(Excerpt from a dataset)
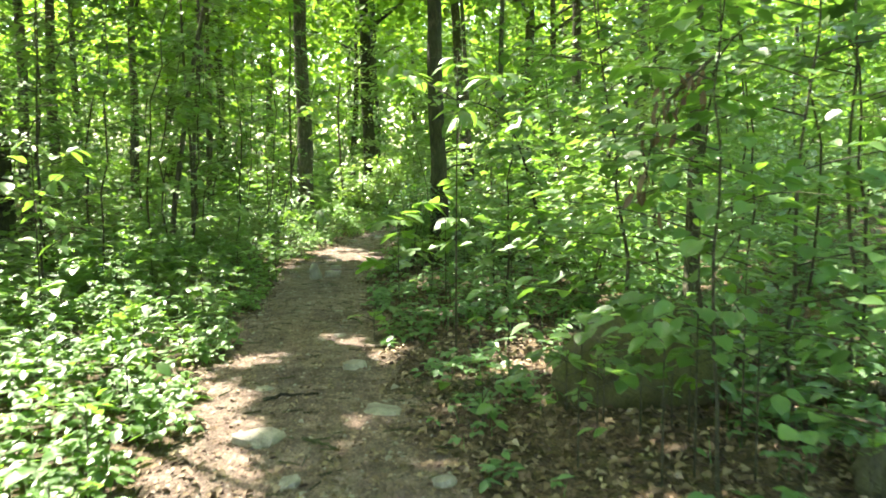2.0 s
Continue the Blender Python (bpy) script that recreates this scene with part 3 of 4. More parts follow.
for x, y in SPOTS:
    sapling(x, y, RNG.uniform(1.8, 5.2), (RNG.normal(0, 0.3), RNG.normal(0, 0.2)), RNG.uniform(0.9, 1.6), 9, int(RNG.uniform(380, 640)), SIMPLE, 0.12 + 0.002 * y, 0.15, (LEAF, LEAF_LIGHT, LEAF)[int(RNG.integers(0, 3))], None, RNG.uniform(0.006, 0.015), layered=0.1, near=False)


# ---------------------------------------------------------------- undergrowth
def herbs(n, x0, x1, y0, y1, height, per, size, shape, clear=0.06, reach=9.0, patch=0.0, rng=RNG):
    """Low plants scattered beside the trail: short stalks, each with a whorl of leaves."""
    x, y = rng.uniform(x0, x1, n), rng.uniform(y0, y1, n)
    d = off_trail(x, y)
    ok = (d > clear) & (d < reach) & (wave(1.7 * x + 3, 1.7 * y) + rng.normal(0, 0.35, n) > patch)
    for bx, by, br in BARE:
        ok &= (np.hypot(x - bx, y - by) > br) | (rng.random(n) < 0.12)
    x, y, d = x[ok], y[ok], d[ok]
    h = height * rng.uniform(0.4, 1.25, len(x)) * np.clip(0.35 + 0.9 * d, 0.35, 1)
    z = ground_z(x, y)
    k = np.repeat(np.arange(len(x)), per)
    trio = np.arange(len(k)) // 3                    # leaflets stand in threes on one stalk
    a = rng.uniform(0, 6.28, len(k))[trio] + (np.arange(len(k)) % 3 - 1) * 1.05 + rng.normal(0, 0.12, len(k))
    level = rng.uniform(0.35, 1, len(k))[trio]
    turn = rng.uniform(0, 6.28, len(k))[trio]
    out = rng.uniform(0.2, 1.3, len(k))[trio] * size
    p = np.stack([x[k] + np.cos(turn) * out, y[k] + np.sin(turn) * out, z[k] + h[k] * level], 1)
    v, t = leaves(shape, p, a, rng.normal(0.1, 0.2, len(k)), size * rng.uniform(0.55, 1.25, len(k)), 0.16, rng)
    s = np.array([[-0.003, 0, 0], [0.003, 0, 0], [0.0, 0.003, 0]])
    foot = np.stack([x, y, z - 0.01], 1)
    tip = np.stack([x + rng.normal(0, 0.02, len(x)), y, z + h], 1)
    sv = np.concatenate([foot[:, None] + s[None], tip[:, None]], 1).reshape(-1, 3)
    st = (np.array([(0, 1, 3), (1, 2, 3), (2, 0, 3)])[None] + (np.arange(len(x)) * 4)[:, None, None]).reshape(-1, 3)
    return joined([(v, t), (sv, st)])


def stuff(name, arrays, material, label, category):
    return tagged(new(name, mesh_of(name, *arrays, material)), label, category, kind="stuff")


stuff("undergrowth", joined([herbs(2800, -4.4, -1.6, 3.2, 12.5, 0.34, 9, 0.075, OVATE, 0.03, 2.2, -0.8), herbs(900, -6.5, -3.5, 3.2, 14, 0.5, 9, 0.12, OVATE, 0.4, 6, -0.8)]), LEAF, "dense low green leafy plants along the path edge", "undergrowth")
stuff("undergrowth", joined([herbs(4500, -6.5, -1.4, 12.5, 24, 0.36, 9, 0.07, LEAFLET, 0.03, 4.5, -0.8)]), LEAF, "low green leafy plants on the forest floor", "undergrowth")
stuff("undergrowth", joined([herbs(2600, -1.6, 2.0, 8.6, 19, 0.28, 9, 0.072, LEAFLET, 0.05, 3.0, -0.5), herbs(1900, -1.2, 3.0, 17, 26, 0.3, 9, 0.062, LEAFLET, 0.04, 4.0, -0.7), herbs(1300, 0.8, 5, 8, 19, 0.45, 9, 0.1, LEAFLET, 0.3, 6, -0.9), herbs(700, 1.5, 5, 18, 23, 0.4, 9, 0.08, LEAFLET, 0.3, 6, -0.4)]), LEAF_BLUE, "leafy green plants crowding the path edge", "undergrowth")
stuff("undergrowth", joined([herbs(1500, -0.9, 2.2, 2.2, 9.5, 0.18, 6, 0.065, OVATE, 0.1, 3.0, -0.25), herbs(600, 0.7, 3.5, 2.2, 8, 0.3, 9, 0.1, OVATE, 0.8, 4.0, -0.2)]), LEAF_BLUE, "scattered low green plants among fallen leaves", "undergrowth")
stuff("undergrowth", joined([herbs(2600, -9, 7, 18, 34, 0.45, 9, 0.12, SIMPLE, 0.08, 9, -0.5), herbs(4500, -22, 24, 22, 62, 0.7, 10, 0.3, SHARD, 0.3, 40, -0.9)]), LEAF, "green undergrowth of the deeper wood", "undergrowth")
stuff("undergrowth", joined([herbs(1400, -14, -4, 2, 24, 0.6, 9, 0.14, SIMPLE, 1.0, 12, -0.7), herbs(1400, 2.5, 15, 2, 26, 0.6, 9, 0.14, SIMPLE, 1.0, 14, -0.7)]), LEAF, "green undergrowth between the trees", "undergrowth")


def fallen_leaves(n, x0, x1, y0, y1, lo, hi, small=1.0):
    x, y = RNG.uniform(x0, x1, n), RNG.uniform(y0, y1, n)
    d = off_trail(x, y)
    ok = (d > lo) & (d < hi)
    x, y = x[ok], y[ok]
    p = np.stack([x, y, ground_z(x, y) + RNG.uniform(0.004, 0.02, len(x))], 1)
    return leaves(blade([(0.24, 0.2), (0.33, 0.5), (0, 1.0)], 0.35, 0.25), p, RNG.uniform(0, 6.28, len(x)), RNG.normal(0, 0.2, len(x)), RNG.uniform(0.028, 0.07, len(x)) * small, 0.35)


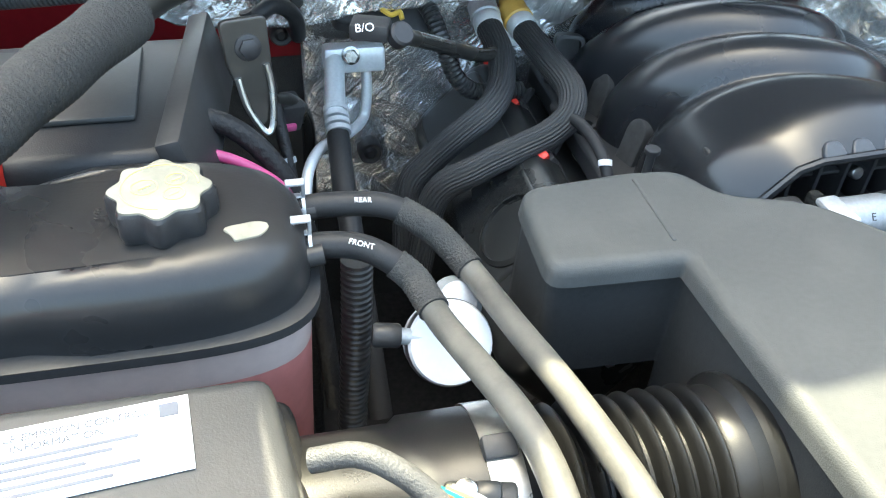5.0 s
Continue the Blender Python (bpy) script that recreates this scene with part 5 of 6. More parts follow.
def build_coolant_tank():
    tk = thing("coolant_tank", (-0.58, 0.06, 1.15), "coolant tank with black upper shell and stained pink lower half", "coolant tank")
    cx, cy, a, c = -0.612, 0.100, 0.138, 0.072
    lo = [superellipse(cx, cy, a * k, c * k, z, 4, 56) for z, k in ((1.13, 0.90), (1.15, 0.94), (1.30, 0.985))]
    part("lower_half", shell(lo), "coolant", tk, "translucent plastic stained pink by coolant")
    lo = [superellipse(cx, cy, a * k, c * k, z, 4, 56) for z, k in ((1.3, 0.985), (1.334, 1.0))]
    part("fill_band", shell(lo), "milky", tk, "cloudy plastic above the coolant level")
    seam = [superellipse(cx, cy, a + d, c + d, z, 4, 56) for z, d in ((1.333, 0.001), (1.334, 0.006), (1.342, 0.006), (1.343, 0.001))]
    part("seam", shell(seam), "black", tk)
    up = []
    for z, k in ((1.342, 1.0), (1.36, 1.01), (1.374, 0.985), (1.384, 0.93), (1.391, 0.84), (1.395, 0.70)):
        r = superellipse(cx, cy, a * k, c * k, z, 3.2, 56)
        for p in r:
            dent = 0.008 * math.exp(-(((p.x + 0.655) / 0.02) ** 2))
            p.z -= dent * (z - 1.342) / 0.05
            p.y += dent * (1 if p.y < cy else -1)
        up.append(r)
    part("upper_shell", shell(up), "tank_shell", tk, "smooth black moulded upper shell")
    n = 72
    def ring(r, z, k):
        return [Vector((-0.562 + (r + 0.0028 * k * math.cos(8 * t)) * math.cos(t), 0.094 + (r + 0.0028 * k * math.cos(8 * t)) * math.sin(t), z)) for t in (math.tau * i / n for i in range(n))]
    cap = part("cap", shell([ring(0.026, 1.386, 0), ring(0.030, 1.392, 1), ring(0.0315, 1.398, 1), ring(0.031, 1.412, 1), ring(0.028, 1.4155, 0.8), ring(0.026, 1.416, 0)]), "fuse", tk, "dusty black scalloped cap with yellow warning print")
    # dusty cap face, with sunlight painted into its pale colour
    part("cap_face", shell([ring(0.0292, 1.4142, 0.9), ring(0.0292, 1.4158, 0.9), ring(0.0275, 1.4166, 0.8), ring(0.020, 1.4167, 0.0)]), "sunlit_dust", cap, "dusty cap face, paler with painted sunlight")
    b = bmesh.new()
    o = pose(-0.562, 0.094, 1.4170)
    for r in (0.0235,):
        sweep([o @ Vector((r * math.cos(math.tau * i / 40), r * math.sin(math.tau * i / 40), 0)) for i in range(31)], 0.0005, 4, b)
    for p, s in (((-0.009, 0.0), 0.008), ((0.010, 0.006), 0.0065), ((0.009, -0.009), 0.0065)):
        sweep([o @ Vector((p[0] + s * math.cos(math.tau * i / 20), p[1] + s * math.sin(math.tau * i / 20), 0)) for i in range(21)], 0.0005, 4, b)
        box(s, 0.0013, 0.0008, o @ pose(*p, 0, 0, 0, 30), 0, bm=b)
    part("cap_print", b, "pale_ink", cap)
    # dirt spot in the same pale colour, painted as a patch of sun
    part("sunlit_patch", prism([(0.013 * math.cos(a) * (1 + 0.22 * math.sin(3 * a + 1)), 0.009 * math.sin(a) * (1 + 0.25 * math.cos(2 * a))) for a in (math.tau * i / 24 for i in range(24))], -0.004, 0.0012, 0.0006, m=pose(-0.513, 0.070, 1.3935, 8, 8, 20)), "sunlit_dust", tk, "pale spot of dirt with painted sunlight")
    for y, z in ((0.143, 1.357), (0.088, 1.362)):
        part("nipple", tube([(-0.50, y - 0.012, z - 0.004), (-0.465, y - 0.01, z)], 0.0075, 12), "black", tk)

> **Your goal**
Make an exact copy of the lines from the top of the material through the line with "0.015), layered=0.1, near=False)", pictures excluded.

> **Full solution**
2.0 s
Continue the Blender Python (bpy) script that recreates this scene with part 3 of 4. More parts follow.
for x, y in SPOTS:
    sapling(x, y, RNG.uniform(1.8, 5.2), (RNG.normal(0, 0.3), RNG.normal(0, 0.2)), RNG.uniform(0.9, 1.6), 9, int(RNG.uniform(380, 640)), SIMPLE, 0.12 + 0.002 * y, 0.15, (LEAF, LEAF_LIGHT, LEAF)[int(RNG.integers(0, 3))], None, RNG.uniform(0.006, 0.015), layered=0.1, near=False)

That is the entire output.